Tüm siyasi parti liderleriyle akademik destek anlamında görüşmelerinin olduğunu belirten Kuzu, "Rahmetli Özal'a başdanışmanlık yaptım, rahmetli Ecevit'le görüşmelerim oldu. Ancak ben aktif siyasete 14 Ağustos 2001 yılında AK Parti'nin kurucu üyesi olarak başladım" dedi.
“CUMHURBAŞKANIMIZIN MAKAMINA BENCE HERKES SAYGI DUYMALI”
“Cumhurbaşkanımızın makamına bence herkes saygı duymalı” diyen Kuzu, “Yüzde 52’li oy almış, halkın ilk seçtiği cumhurbaşkanı olmuş. Mesela Meclis'e geliyor, ayağa kalkmıyor bir kısmı. Alkışlamıyorlar. Halbuki bizde Ahmet Necdet Sezer ile çalıştık. Sezer bize çok ters bir adamdı. İdeolojik bakımdan gelmiş geçmiş en taraflı, en ideolojik cumhurbaşkanıdır. Davetiye gönderir, eşin başörtülüyse tek sana gönderir. Eşinin başı açıksa eşinle beraber der. Bürokrat atayacak, gider başörtülü değil mi onu araştırır ona göre atar. Buna rağmen cumhurbaşkanlığı döneminde Başbakanımız Recep Tayyip Erdoğan hiçbir zaman ona bu manada güçlük çıkartmadı. Saygısını her zaman muhafaza etti” diye konuştu.
“ÜÇ LİDERİMİZ KENDİNE ÇEKİ DÜZEN VERMELİ”
Muhalefet liderlerinin kendilerine çeki düzen vermesi gerektiğini belirten Kuzu, “Devletin başına sahip çıkılır.

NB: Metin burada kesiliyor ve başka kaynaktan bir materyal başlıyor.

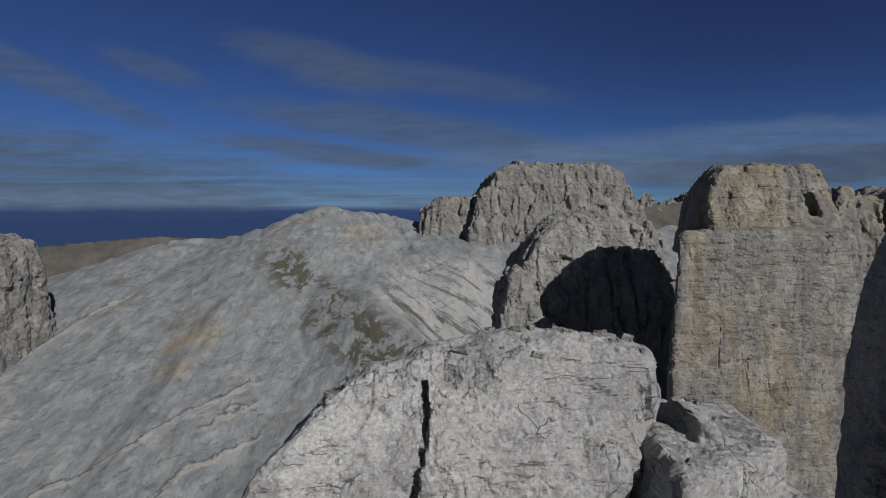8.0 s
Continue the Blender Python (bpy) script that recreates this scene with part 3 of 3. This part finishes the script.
def tower_b():
    t = thing("rock_tower", "tall ochre and grey limestone tower with a shaded flank", "rock tower")
    zk = (30, 60, 85, 97, 104, 110, 116, 119, 122.7, 126, 128, 131)
    front = (92, 93.5, 95.5, 96.6, 97.1, 97.5, 98.6, 100.4, 103.2, 106, 107.5, 111)

    def main(x, y, z):
        lean = np.maximum(y - 122, 0) * 0.9 + np.interp(z, (85, 97, 104, 119, 124, 129), (-1, -0.8, 0, 0.5, 0.3, -1)) * (1 - np.clip((y - 98) / 18, 0, 1))
        f = column(x - lean, y, z, zk, (31.5, 35.3, 37, 37.3, 37.6, 37.8, 38.2, 38.8, 39.6, 40.6, 41.2, 43), (100, 92, 85, 82, 79, 75.5, 68, 64.5, 62.8, 61.5, 61, 60.5),
                   lambda x, z: np.interp(z, zk, front) + 0.85 * np.maximum(x - 60, 0) + 0.5 * np.maximum(z - 119, 0) * step_up(47, 60, x), (138, 138, 138, 138, 138, 138, 134, 130, 126, 124, 123, 121), lambda x, y: 129.6 - 0.03 * np.abs(x - 50), 0.5)
        # the broken crown
        for lo, hi, near, far, top in ((42.0, 48.6, 108.8, 119, 130.6), (47.6, 55.4, 112, 122, 132.4), (50.2, 53.6, 113.4, 121, 132.9), (55.0, 59.4, 113.5, 124, 130.7),
                                       (58.6, 64.2, 116.4, 125, 130.5), (60.9, 61.9, 118.8, 121, 131.7), (52.0, 58.0, 108.8, 116, 127.6), (56.5, 63.4, 111.5, 120, 126.4), (61, 66.2, 112.5, 122, 123.2)):
            f = np.minimum(f, column(x, y, z, (100, 134), (lo - 1, lo), (hi + 1, hi), (near - 2.5, near), (far, far), lambda x, y: top - 0.06 * (x - lo), 0.25))
        # the chimney below it
        slot = np.maximum(np.abs(x - (43.3 + (z - 120.5) * 0.44)) - 0.35 - 0.03 * np.abs(z - 118), np.abs(z - 124) - 5.4)
        f = np.maximum(f, -np.maximum(slot, y - np.interp(z, zk, front) - 2.6))
        for px, lo, hi, deep in ((53.5, 95, 121, 0.9), (58.2, 88, 116, 1.1), (49.0, 119, 127, 0.7)):
            f = np.maximum(f, -np.maximum(np.maximum(np.abs(x - px - 0.06 * (z - lo)) - 0.1, np.abs(z - (lo + hi) / 2) - (hi - lo) / 2), y - np.interp(z, zk, front) - deep - 0.85 * np.maximum(x - 60, 0)))
        return f

    core = solid("main_wall", main, (25, 90, 42), (102, 140, 136), 0.52, 1.0, 5, t, ROCK_OCHRE, 0.65, 0.5, 0.9, 2, 0.3, 119, 0.8, 1.5, 112)
    zk2 = (55, 70, 80, 90, 100, 109, 118)

    def pillar(x, y, z):
        f = column(x, y, z, zk2, (42.5, 43.6, 43.8, 43.6, 43.6, 43.7, 44.1), (64, 62, 61, 60.5, 60, 59, 57), (87.5, 89, 89.6, 90.5, 91.5, 92.7, 93.6), [106] * 7, lambda x, y: np.minimum(117.3 + 1.5 * np.maximum(y - 94.6, 0) * np.clip((x - 45.5) / 9, 0, 1), 124.5) - 0.03 * (x - 44) - 0.05 * np.maximum(x - 54, 0) ** 2, 0.4)
        f = np.minimum(f, column(x, y, z, zk2, (40, 41.2, 40.6, 38.6, 38.2, 39.5, 40), (48, 48, 48, 48, 48, 48, 48), (88.4, 89.8, 90.8, 91.8, 92.4, 93.2, 94), [103] * 7, lambda x, y: 109.4 + 0.05 * (x - 40), 0.4))
        for px, lo, hi in ((50.5, 84, 113), (56.0, 70, 104), (46.8, 62, 88)):
            f = np.maximum(f, -np.maximum(np.maximum(np.abs(x - px - 0.5 * np.sin(z / 5.0 + px)) - 0.05, np.abs(z - (lo + hi) / 2) - (hi - lo) / 2), y - 92.3 + 0.12 * (100 - z)))
        return f

    solid("front_pillar", pillar, (32, 84, 42), (68, 108, 127), 0.48, 1.0, 6, t, ROCK_OCHRE, 0.6, 0.4, 0.7, 2, 0.3, 98, 0.6, 1.25, 84)

    def tongue(x, y, z):
        f = column(x, y, z, (50, 65, 80, 84, 90, 97, 101.5), (27, 31, 33.6, 33.9, 33.4, 33.3, 34.5), (42, 42, 38.6, 38.7, 37.4, 36.8, 35.3), (88, 92, 95, 95.6, 96.8, 98.6, 100.6), [106] * 7, 101.6, 0.4)
        return np.maximum(f, -np.maximum(np.maximum(np.abs(x - np.interp(z, (84, 90, 97), (34.6, 34.9, 35.5))) - 0.14 - 0.06 * np.maximum(z - 92, 0), y - 101), 86 - z))

    solid("flake", tongue, (24, 86, 42), (44, 108, 104), 0.5, 0.9, 7, t, ROCK_OCHRE, 0.7, 1.2, 0.9, 1, 0.4, 103)
    solid("side_block", lambda x, y, z: np.minimum(np.minimum(column(x, y, z, (80, 117, 120, 124), (71, 72, 73, 76), (86, 84, 82.6, 80.6), (121, 124, 125, 126), (140, 140, 139, 138), 124.0, 0.5),
          column(x, y, z, (80, 124), (70.5, 72.3), (77, 75.5), (120, 123.6), (136, 134), 122.2, 0.4)),
          column(x, y, z, (40, 86), (76, 79), (90, 84), (106, 114), (125, 123), 86, 1.0)), (68, 102, 42), (94, 142, 127), 0.65, 1.0, 8, t, ROCK_OCHRE, 0.8, 0.7, 1.0, 1, 0.3, 131)
    solid("rubble_foot", lambda x, y, z: column(x, y, z, (30, 60, 70), (60, 68, 74), (125, 118, 112), (96, 103, 110), [130] * 3, lambda x, y: 69.5 - 0.3 * np.abs(x - 84), 3.0),
          (56, 92, 42), (126, 132, 76), 0.75, 2.0, 9, t, ROCK_OCHRE, 0.9, 0.8, 1.3, 1, 0.35, 121)
    # rock saddle added to hide the sunlit ground, so the gully stays dark
    solid("added_gully_wall", lambda x, y, z: column(x, y, z, (30, 50, 68), (12, 15, 18), (42, 40, 38), (108, 114, 120), [134] * 3, lambda x, y: 66 - 0.3 * np.abs(x - 30), 2.0),
          (8, 100, 36), (46, 138, 72), 0.7, 1.3, 4, t, ROCK_OCHRE, 1.0, 1.2, 1.0, 0)
    boulders(t, [core], 120, (40, 104, 122), (66, 126, 0), (0.5, 1.3), 5, ROCK_OCHRE)
    return t


def boulders(tower, on, count, lo, hi, sizes, seed, material):
    """Loose blocks that lie on a summit."""
    bpy.context.view_layer.update()
    rng = random.Random(seed)
    shapes = []
    for k in range(6):
        bm = bmesh.new()
        for i in range(16):
            v = Vector([rng.choice((-1, 1)) * rng.uniform(0.55, 1.0) for a in range(3)])
            bm.verts.new((0.5 * v.x, 0.42 * v.y, 0.4 * v.z))
        hull = bmesh.ops.convex_hull(bm, input=bm.verts)
        bmesh.ops.delete(bm, geom=[g for g in hull["geom_interior"] if isinstance(g, bmesh.types.BMVert)], context="VERTS")
        me = bpy.data.meshes.new("block")
        bm.to_mesh(me)
        bm.free()
        me.materials.append(material)
        shapes.append(me)
    for k in range(count):
        x, y = rng.uniform(lo[0], hi[0]), rng.uniform(lo[1], hi[1])
        best = None
        for ob in on:
            hit, place, normal, index = ob.ray_cast(Vector((x, y, 200)), Vector((0, 0, -1)))
            if hit and (best is None or place.z > best[0].z):
                best = (place.copy(), normal.copy())
        if best is None or best[0].z < lo[2] or best[1].z < 0.72:
            continue
        size = rng.uniform(*sizes) * rng.uniform(0.6, 1.0)
        block = new("block", shapes[k % 6])
        block.parent = tower
        block.matrix_world = Matrix.Translation(best[0] + Vector((0, 0, 0.06 * size))) @ Euler((rng.uniform(-0.3, 0.3), rng.uniform(-0.3, 0.3), rng.uniform(0, 6.3))).to_matrix().to_4x4() @ Matrix.Diagonal((size * rng.uniform(0.8, 1.5), size, size * rng.uniform(0.6, 1.0), 1))


# ---- farther rocks ----
def far_rocks():
    t = thing("rock_tower", "squat ochre limestone tower with horizontal beds", "rock tower")
    def bedded(z):
        return sum(1.3 * np.exp(-((z - level) / 0.9) ** 2) for level in (111, 103, 97, 84, 66, 51, 33, 12))

    solid("wall", lambda x, y, z: bedded(z + 2.5 * np.sin(x / 17.0)) * 0.8 + column(x - 0.62 * np.maximum(y - 330, 0), y, z, (-50, 60, 116), (119, 122, 126), (240, 230, 218), (318, 325, 330), [410] * 3, lambda x, y: 117 - 0.03 * np.abs(x - 160), 2.5),
          (100, 305, -50), (270, 415, 125), 1.4, 2.2, 11, t, ROCK_MID, 0.6, 0.45, 0.6, 1, 0.16, 336, 0.7, 0.7)
    solid("summit", lambda x, y, z: np.maximum(np.maximum(column(x - 0.3 * np.maximum(y - 365, 0), y, z, (100, 130, 142, 153), (147, 153, 158, 167), (230, 227, 224, 218), (348, 353, 357, 362), [405] * 4, lambda x, y: 152.5 - 0.02 * np.abs(x - 185), 1.5),
          -np.maximum(np.maximum(np.abs(x - 150) - 5, np.abs(z - 123) - 7), y - 362)), -np.maximum(np.maximum(np.abs(x - 212 + 0.3 * (z - 130)) - 3.5, np.abs(z - 130) - 7), y - 358)),
          (145, 340, 100), (240, 410, 160), 1.1, 2.2, 10, t, ROCK_MID, 0.8, 0.9, 0.8, 1, 0.16, 375, 0.8, 0.5)
    t = thing("rock_peak", "fluted grey limestone peak standing half in shadow", "rock peak")
    solid("wall", lambda x, y, z: column(x, y, z, (-200, 0, 80, 112, 124), (32, 60, 76, 98, 112), (240, 215, 196, 180, 150), (440, 458, 480, 492, 500), [545] * 5, 120, 6),
          (10, 420, -50), (260, 550, 132), 1.5, 3.0, 12, t, ROCK_GREY, 0.9, 1.3, 0.7, 0, 0.35, crumble=0.8)
    solid("spire", lambda x, y, z: column(x, y, z, (-50, 30, 62, 82), (44, 52, 58, 66), (96, 90, 84, 74), (444, 452, 458, 464), [500] * 4, 80, 4),
          (34, 432, -50), (106, 510, 92), 1.6, 2.6, 18, t, ROCK_GREY, 0.9, 1.3, 0.7, 0, 0.35, crumble=0.8)
    t = thing("rock_wall", "grey limestone ridge of blunt towers", "rock wall")
    solid("wall", lambda x, y, z: np.maximum(column(x, y, z, (-200, 0, 100, 137), (300, 320, 335, 347), (640, 620, 600, 580), (470, 485, 492, 502), [560] * 4, lambda x, y: 138 + 5 * np.sin(x / 9.0), 5),
          -np.maximum(np.abs(x - 392) - 8, np.maximum(104 - z, y - 520))),
          (290, 455, -50), (645, 545, 152), 2.1, 3.4, 13, t, ROCK_MID, 0.9, 1.5, 0.7, 0, 0.25, crumble=0.6)
    solid("tower", lambda x, y, z: column(x, y, z, (-50, 100, 145), (404, 408, 412), (452, 446, 438), (476, 488, 496), [530] * 3, lambda x, y: 144 - 0.05 * np.abs(x - 425), 4),
          (394, 466, -50), (462, 538, 152), 2.0, 3.2, 19, t, ROCK_MID, 0.9, 1.4, 0.7, 0, 0.25, crumble=0.6)
    t = thing("mountain", "far jagged grey limestone peaks on the skyline", "mountain")
    for k, (px, py, top, wide) in enumerate(((1700, 4250, 190, 130), (1850, 4300, 235, 120), (2010, 4300, 205, 150), (2230, 4350, 250, 170))):
        solid("peak", lambda x, y, z: column(x, y, z, (-150, 60, top), (px - 2.2 * wide, px - wide, px - 0.16 * wide), (px + 2.2 * wide, px + wide, px + 0.2 * wide), (py - 2 * wide, py - wide, py - 0.1 * wide), (py + 2 * wide, py + wide, py + 0.2 * wide), top, 10),
              (px - 2.4 * wide, py - 2.2 * wide, -150), (px + 2.4 * wide, py + 2.2 * wide, top + 30), 14, 20, 21 + k, t, ROCK_FAR, 1.2, 1.8, 0.8, 0)
    t = thing("mountain", "broad grey limestone mountain with a fluted face", "mountain")
    solid("main_wall", lambda x, y, z: column(x, y, z, (-300, -60, 150, 250, 285), (60, 120, 175, 240, 300), (900, 820, 715, 690, 640), (1600, 1700, 1800, 1850, 1880), [2060] * 5, 284, 15),
          (30, 1580, -120), (920, 2080, 310), 5, 9.0, 14, t, ROCK_FAR, 1.0, 1.4, 0.7, 0, 0.35, crumble=0.8)
    solid("side_wall", lambda x, y, z: column(x, y, z, (-300, -60, 165), (-60, -30, 10), (400, 300, 190), (1700, 1800, 1880), [2050] * 3, lambda x, y: 168 - 0.28 * np.maximum(95 - x, 0), 14),
          (-80, 1650, -120), (420, 2070, 190), 6, 9.0, 17, t, ROCK_FAR, 1.0, 1.4, 0.7, 0, 0.35, crumble=0.8)
    t = thing("rock_peak", "blunt grey limestone buttress with vertical clefts", "rock peak")
    solid("main_wall", lambda x, y, z: column(x, y, z, (-360, -130, 40, 62), (-1500, -1400, -1300, -1280), (-1025, -1027, -1031, -1045), (1140, 1180, 1210, 1222), [1450] * 4, lambda x, y: 60 - 0.06 * (x + 1000), 8),
          (-1520, 1100, -360), (-990, 1470, 95), 6, 9.0, 15, t, ROCK_FAR, 0.9, 1.1, 0.7, 0, 0.35)
    solid("pillar", lambda x, y, z: column(x, y, z, (-360, -130, 0, 40, 60), (-1030, -1027, -1023, -1016, -1008), (-918, -930, -948, -962, -975), (1150, 1175, 1200, 1212, 1222), [1400] * 5, 57, 7),
          (-1055, 1110, -360), (-885, 1420, 85), 6, 9.0, 16, t, ROCK_FAR, 0.9, 1.1, 0.7, 0, 0.35)


make_ground()
tower_a()
tower_b()
far_rocks()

Dolayısıyla ben üç liderin de, üç muhalefet liderinin de tutumunu asla tasvip etmiyorum. Yanlış yaklaşımdır. Cumhurbaşkanımızın bu kadar üzerine gitmelerini hiçbir zaman doğru bulmam. Dolayısıyla orada çeki düzen verilecekse üç lider kendine çeki düzen vermeli” dedi.